Tuesday, April 17, 2012

A Chaotic Business Cycle

Figure 1: A Chaotic Attractor in Kaldor's Model of the Business Cycle

I might as well post another interim result from my analyses of formalizations of Kaldor's business cycle model. (Today, Noah Smith also posts about chaotic dynamics.) Figure 1 is based on Figure 3 in a 2006 paper from Orlando Gomes. Table 1 shows the parameter values for the model used to generate this figure. For these parameters, Kaldor's model has one attractor, and that attractor is chaotic. The figure shows 1,000,000 (presumably non-transient) points on a single orbit. Although maybe not apparent from the figure, the orbit rotates around the origin in a clockwise direction.

Table 1: Values of Model Parameters
ParameterValue
Speed of adjustment (α)12
Depreciation rate (δ)0.2
Propensity to Save (σ)0.13
Expected level of output (μ)200
Cost to adjust capital stock (γ)0.6
In this model, for these parameters, every business cycle looks somewhat different from the previous one. Yet the model is deterministic. Variations among business cycles, in this model, are not coming from a source of random shocks. Furthermore, the figure shows a fractal structure across business cycles that may not be apparent to agents in the model living through five or ten cycles.

In Figure 1, I've also shown the model's fixed points and indicated their stability. The stability of fixed points in a dynamical system can be analyzed by looking at the eigenvalues of a linear approximation to the system at each fixed point (Figure 2). Methods exist to determine the stability of a fixed point without actually calculating eigenvalues. But the calculation of eigenvalues and eigenvectors is needed to numerically determine the location of the stable and unstable sets at interesting fixed points (albeit I do not show such sets in Figure 1).

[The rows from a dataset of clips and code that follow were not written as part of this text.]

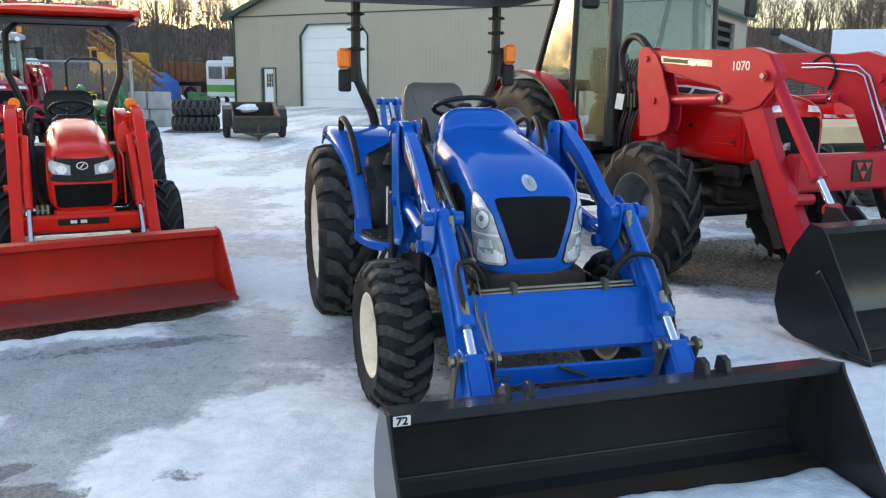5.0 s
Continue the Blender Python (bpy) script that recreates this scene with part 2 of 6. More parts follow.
bucket_used = stuff("used_bucket_steel", (0.05, 0.047, 0.045), (0.12, 0.105, 0.09), rough=0.55, scale=4, dirt=(0.16, 0.10, 0.06), dirt_amount=0.5, bump=0.12, spec=0.3)
rubber = stuff("tyre_rubber", (0.012, 0.012, 0.013), (0.028, 0.027, 0.027), rough=0.66, scale=5, fine=90, dirt=(0.070, 0.065, 0.061), dirt_amount=0.3, bump=0.25, spec=0.2)
rubber_worn = stuff("worn_tread_rubber", (0.030, 0.030, 0.030), (0.075, 0.070, 0.065), rough=0.7, scale=7, fine=70, dirt=(0.15, 0.135, 0.115), dirt_amount=0.6, bump=0.3, spec=0.25)
rubber_old = stuff("old_tyre_rubber", (0.035, 0.033, 0.03), (0.06, 0.056, 0.05), rough=0.85, scale=3, dirt=(0.13, 0.115, 0.095), dirt_amount=0.5, bump=0.3, spec=0.2)
cream = stuff("cream_rim_paint", (0.87, 0.77, 0.62), (0.80, 0.69, 0.53), rough=0.45, scale=5, dirt=(0.30, 0.20, 0.11), dirt_amount=0.35, bump=0.06)
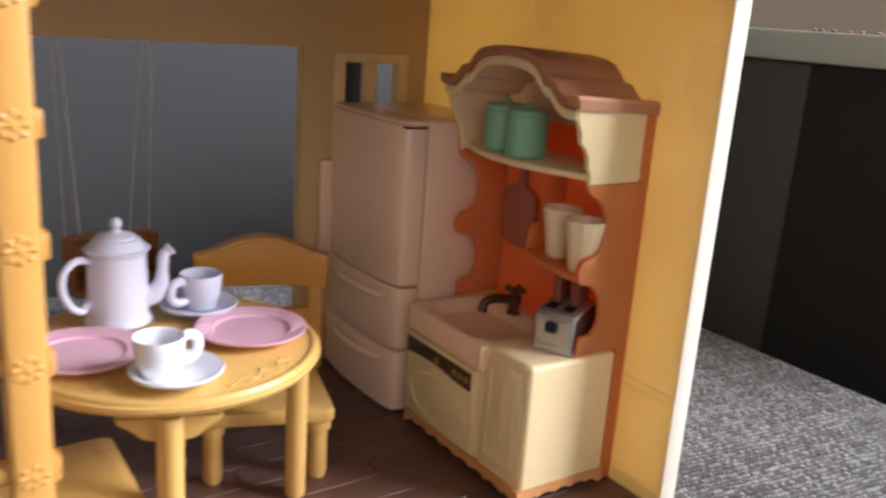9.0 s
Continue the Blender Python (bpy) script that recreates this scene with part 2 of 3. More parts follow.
M_TRIM = material("lilac_trim_cloth", (0.70, 0.60, 0.70), 0.9)
M_REDWOOD = material("red_brown_plastic", (0.50, 0.17, 0.06), 0.4, var=0.1)
M_TWEED = tweed("grey_tweed", (0.011, 0.012, 0.014), (0.355, 0.365, 0.395), 0.0025)
M_SOFA = material("slate_blue_fabric", (0.057, 0.058, 0.061), 0.95, var=0.14, grain=1500, big=8, bump=0.3, sheen=0.1)
M_BLACKFAB = material("black_fabric", (0.0055, 0.0055, 0.0075), 0.9, var=0.25, grain=1200)
M_GREYPANEL = material("charcoal_panel", (0.028, 0.028, 0.034), 0.6, var=0.1)
M_GREYTOP = material("grey_painted_top", (0.30, 0.33, 0.35), 0.6, var=0.06)
M_ROOM = material("beige_painted_wall", (0.52, 0.46, 0.39), 0.85, var=0.05, grain=200, big=3)
M_CEIL = material("grey_ceiling_paint", (0.42, 0.41, 0.40), 0.9, var=0.03, grain=200, big=3)
M_ROOMFLOOR = material("oak_floor", (0.09, 0.055, 0.035), 0.5, var=0.2, grain=60, big=4)
M_BITS = material("dry_brown_bits", (0.30, 0.17, 0.08), 0.8, var=0.3)


# ---- builders ----
BASE = {}


def thing(name, label, category, base=(0, 0, 0), group=""):
    ob = new(name)
    ob.empty_display_size = 0.01
    ob.location = base
    BASE[ob] = Vector(base)
    return tagged(ob, label, category, group)


def part(name, bm, material_, parent=None, label="", angle=35):
    """Links a bmesh, given in world places, as one mesh object under a thing or a part."""
    shift = BASE[parent] if parent else Vector((0, 0, 0))
    if shift.length:
        bmesh.ops.translate(bm, verts=bm.verts, vec=-shift)
    bmesh.ops.recalc_face_normals(bm, faces=bm.faces)
    me = bpy.data.meshes.new(name)
    bm.to_mesh(me)
    bm.free()
    me.shade_smooth()
    me.set_sharp_from_angle(angle=radians(angle))
    me.materials.append(material_)
    ob = new(name, me)
    if parent:
        ob.parent = parent
        BASE[ob] = shift
    return tagged(ob, label)


def setting(name, bm, material_, label, category):
    ob = part(name, bm, material_)
    BASE[ob] = Vector((0, 0, 0))
    return tagged(ob, label, category, kind="structure")


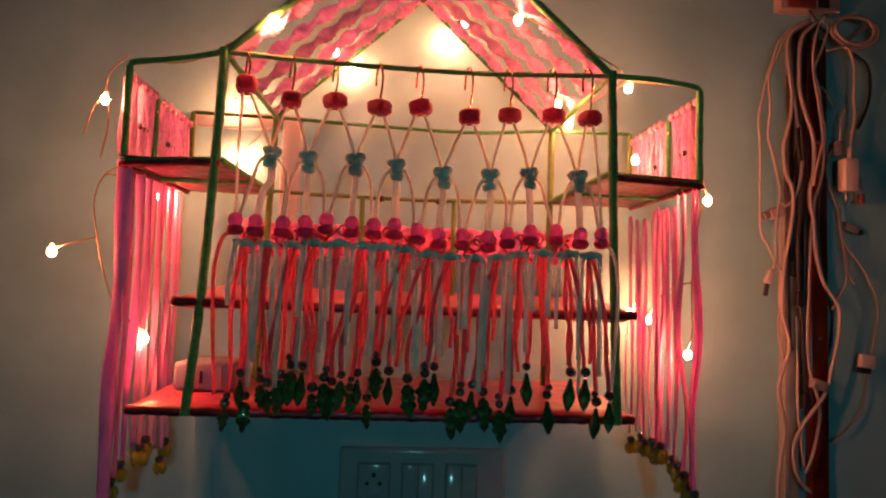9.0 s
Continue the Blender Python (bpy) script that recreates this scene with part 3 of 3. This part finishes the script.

Figure 2: Eigenvalues and Stability

References

  • Andronov, A. A., E. A. Leontovich, I. I. Gordon, and A. G. Maier (1971). Theory of Bifurcations of Dynamic Systems On a Plane (Translated from Russian), National Aeronautics and Space Administration.
  • Gomes, Orlando (2006). "Routes to Chaos in Macroeconomic Theory", Journal of Economic Studies, V. 33, N. 6: 437-468.
  • Kuznetsov, Y. A. (1998). Elements of Applied Bifurcation Theory, Second edition. Springer-Verlag.

2 comments:

Unknown said...

You might find the following of interest; a much simpler version of a Goodwin Lotka-Volterra business cycle model that produces some real world outputs:

http://www.econodynamics.org/sitebuildercontent/sitebuilderfiles/commacro.pdf

For an overview that also explains wealth and income distributions using the same base model:

http://www.econodynamics.org/sitebuildercontent/sitebuilderfiles/bullets.pdf

Robert Vienneau said...

I did find it of interest, although I wish I had the time to go through it in more detail. I do think of Ian Wright and Steve Keen as some other contemporary economists exploring similar themes, and I see you reference both.